Using the /UNITS command, you can set a marker in the database indicating the system of units that you are using. This command does not convert data from one system of units to another; it simply serves as a record for subsequent reviews of the analysis.
The element library offers many element types. Each element type has a prefix identifying the element category and a unique ID number: PLANE182, SOLID185, BEAM188, ELBOW290, and so on.
The element type determines:
The degree-of-freedom set (which in turn implies the discipline - structural, thermal, magnetic, electric, quadrilateral, brick, etc.)
Whether the element lies in 2D or 3D space.
BEAM188, for example, has six structural degrees of freedom (UX, UY, UZ, ROTX, ROTY, ROTZ), is a line element, and can be modeled in 3D space. PLANE77 has a thermal degree of freedom (TEMP), is an 8-node quadrilateral element, and can be modeled only in 2D space.
You must be in PREP7, the general preprocessor, to define element types. To do so, use the ET family of commands (ET, ETCHG, etc.). Define the element type by name and give the element a type reference number.
This table of type reference number versus element name is called the element type table. While defining the actual elements, point to the appropriate type reference number via the TYPE command.
If you are building a model using beams or shells, issue the section commands (SECTYPE, SECDATA, etc.) to define and use cross sections in your models. See Beam and Pipe Cross Sections in the Structural Analysis Guide for information about using BeamTool to create cross sections.
For line and area elements that require geometry data (cross-sectional area, thickness, diameter, etc.) to be specified as sections, you can verify the input graphically via the /ESHAPE and EPLOT commands (in that order).
The program displays the elements as solid elements, determining the geometry from the section shape and dimension. A rectangular cross-section is used for links.
Element real constants are properties that depend on the element type, such as contact stiffness and penetration. Not all element types require real constants, and different elements of the same type may have different real constant values.
Specify real constants via the R family of commands (R, RMODIF, etc.) or their equivalent menu paths; see the Command Reference for further information. As with element types, each set of real constants has a reference number, and the table of reference number versus real constant set is called the real constant table. While defining the elements, point to the appropriate real constant reference number via the REAL command.
Following are hints for defining real constants:
For models using multiple element types, use a separate real constant set (that is, a different REAL reference number) for each element type. The program issues a warning message if multiple element types reference the same real constant set. However, a single element type may reference several real constant sets.
To verify your real constant input, issue the RLIST and ELIST commands, with
RKEY= 1. RLIST lists real constant values for all sets. The command ELIST,,,,,1 displays an easier-to-read list that shows, for each element, the real constant labels and their values.
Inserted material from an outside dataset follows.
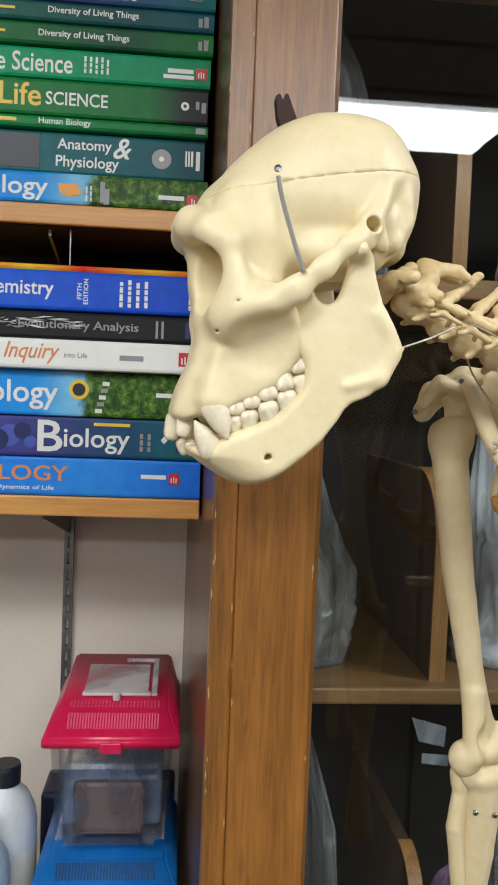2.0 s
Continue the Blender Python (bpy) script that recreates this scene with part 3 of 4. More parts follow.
bag("plastic_bag", "clear crumpled bag with bright creases on the lower shelf", 0.548, 0.985, 0.7225, 1.25, [(0, 0.045, 0), (0.6, 0.040, 0), (0.85, 0.034, 0), (0.95, 0.022, -0.004), (1, 0.006, -0.006)], BAG_SHINY, 15.3, 0.25, bands=(0.8, 0.9))
bag("plastic_bag", "clear bag on the lower shelf behind the far partition", 0.78, 1.0, 0.7225, 1.15, [(0, 0.07, 0), (0.6, 0.06, 0), (1, 0.03, 0)], BAG, 21.3, 0.25)

# small things among the bags
bag("plastic_wrapper", "crumpled lilac plastic wrapper behind the glass", 0.455, 0.955, 0.7225, 1.135, [(0, 0.034, 0), (0.7, 0.034, 0), (0.9, 0.03, 0), (0.97, 0.018, 0), (1, 0.004, 0)], film_material("lilac_film", rgb(150, 116, 156), 0.75, rough=0.12, fold=20.0, bump=0.5, crease=0.2, sheen=True, haze=0.2), 27.4, 0.14)
# pale chips along the worn edges of the frame
CHIP = plain("bare_wood", rgb(206, 170, 110), 0.6)
for k in range(26):
    cx = random.choice((0.1465, 0.1674, 0.1703, 0.1475, 0.2495)) + random.uniform(-0.0008, 0.0008)
    cz = random.uniform(1.1, 1.6) if k < 20 else random.uniform(1.6, 2.2)
    ln = random.uniform(0.003, 0.014)
    yc = DY - (0.0041 if cx < 0.168 else 0.0001)
    part("chip", prism_bm([(cx, cz), (cx + random.uniform(0.0006, 0.0014), cz + ln * 0.4), (cx + 0.0003, cz + ln), (cx - 0.0004, cz + ln * 0.6)], "y", yc - 0.0001, yc + 0.001), CHIP, cabinet, "pale chip in the varnish")

# tape on the glass
for pts in (((0.521, 1.992), (0.566, 1.990), (0.564, 1.974), (0.532, 1.980)), ((0.544, 1.948), (0.566, 1.948), (0.567, 1.899), (0.545, 1.897)), ((0.614, 1.924), (0.638, 1.922), (0.638, 1.910), (0.615, 1.912)),
            ((0.365, 1.352), (0.403, 1.342), (0.402, 1.320), (0.374, 1.326)), ((0.587, 1.272), (0.608, 1.262), (0.597, 1.239), (0.585, 1.250)), ((0.378, 1.313), (0.407, 1.311), (0.407, 1.299), (0.378, 1.302))):
    tagged(part("tape_piece", prism_bm(pts, "y", DY + 0.0112, DY + 0.0116), TAPE), "strip of clear yellowed tape on the cabinet glass", "tape", "tape pieces")

# ---------------------------------------------------------------- open shelves with books
SHX = 0.135
# The topmost shelf is assumed, added to darken the wall above the books.
for i, (z1, yf) in enumerate(((2.372, 1.001), (1.901, 1.001), (1.560, 1.001))):
    t = thing("wall_shelf", "light oak wall shelf added above the textbooks to darken the wall there" if i == 0 else "light oak wall shelf holding stacked textbooks", "shelf", "wall shelves")
    part("board", box_bm(-1.2, SHX, yf + 0.0065, WALL_Y - 0.001, z1 - 0.0225, z1 - 0.0002, 0.001), SHELF_WOOD, t)
    part("edge_strip", box_bm(-1.2, SHX, yf, yf + 0.0064, z1 - 0.0235, z1, 0.0018), SHELF_WOOD, t, "solid oak front edge")


# Black sheet added over the wall for the deep shade behind the books.
for z1, zlow in ((1.901, 1.57), ):
    tagged(part("shade_sheet", box_bm(-1.2, 0.118, 1.225, 1.232, zlow, z1 - 0.0245, 0.001), SHADE_BLACK), "black sheet added behind the stacked books in place of deep shade", "board")
# Dark sheets below the boards hold the shade of the undersides as colour.
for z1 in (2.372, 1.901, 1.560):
    tagged(part("underside_shade", box_bm(-1.2, SHX - 0.002, 1.012, WALL_Y - 0.002, z1 - 0.0242, z1 - 0.0227, 0), {2.372: plain("grey_underside", rgb(112, 108, 102), 0.6), 1.901: SHADE_BLACK, 1.560: SHELF_UNDER_SHADE}[z1]), "dark sheet under the wall shelf, shade put into its colour", "shelf lining", kind="structure")
# Thin rod added for the highlight along the upright's edge.
tagged(part("upright_glint", box_bm(-0.0300, -0.0280, 1.022, 1.024, 1.834, 1.8765, 0.0005), STEEL), "bright steel rod added as the highlighted edge of the upright", "shelf bracket")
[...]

Most element types require material properties. Depending on the application, material properties can be linear (see Linear Material Properties) or nonlinear (see Nonlinear Material Properties).
As with element types and real constants, each set of material properties has a material reference number. The table of material reference numbers versus material property sets is called the material table. Within one analysis, you may have multiple material property sets (to correspond with multiple materials used in the model). The program identifies each set with a unique reference number.
While defining the elements, point to the appropriate material reference number via MAT.
See Material Properties for more information about the types of material properties and how to define them.
Once you have defined material properties, the next step in an analysis is generating a finite element model - nodes and elements - that adequately describes the model geometry. The graphic below shows some sample finite element models:
There are two methods to create the finite element model: solid modeling and direct generation. With solid modeling, you describe the geometric shape of your model, then instruct the program to automatically mesh the geometry with nodes and elements. You can control the size and shape in the elements that the program creates. With direct generation, you "manually" define the location of each node and the connectivity of each element. Several convenience operations, such as copying patterns of existing nodes and elements, symmetry reflection, etc. are available.
Details of the two methods and many other aspects related to model generation - coordinate systems, working planes, coupling, constraint equations, etc. - are described in the Modeling and Meshing Guide.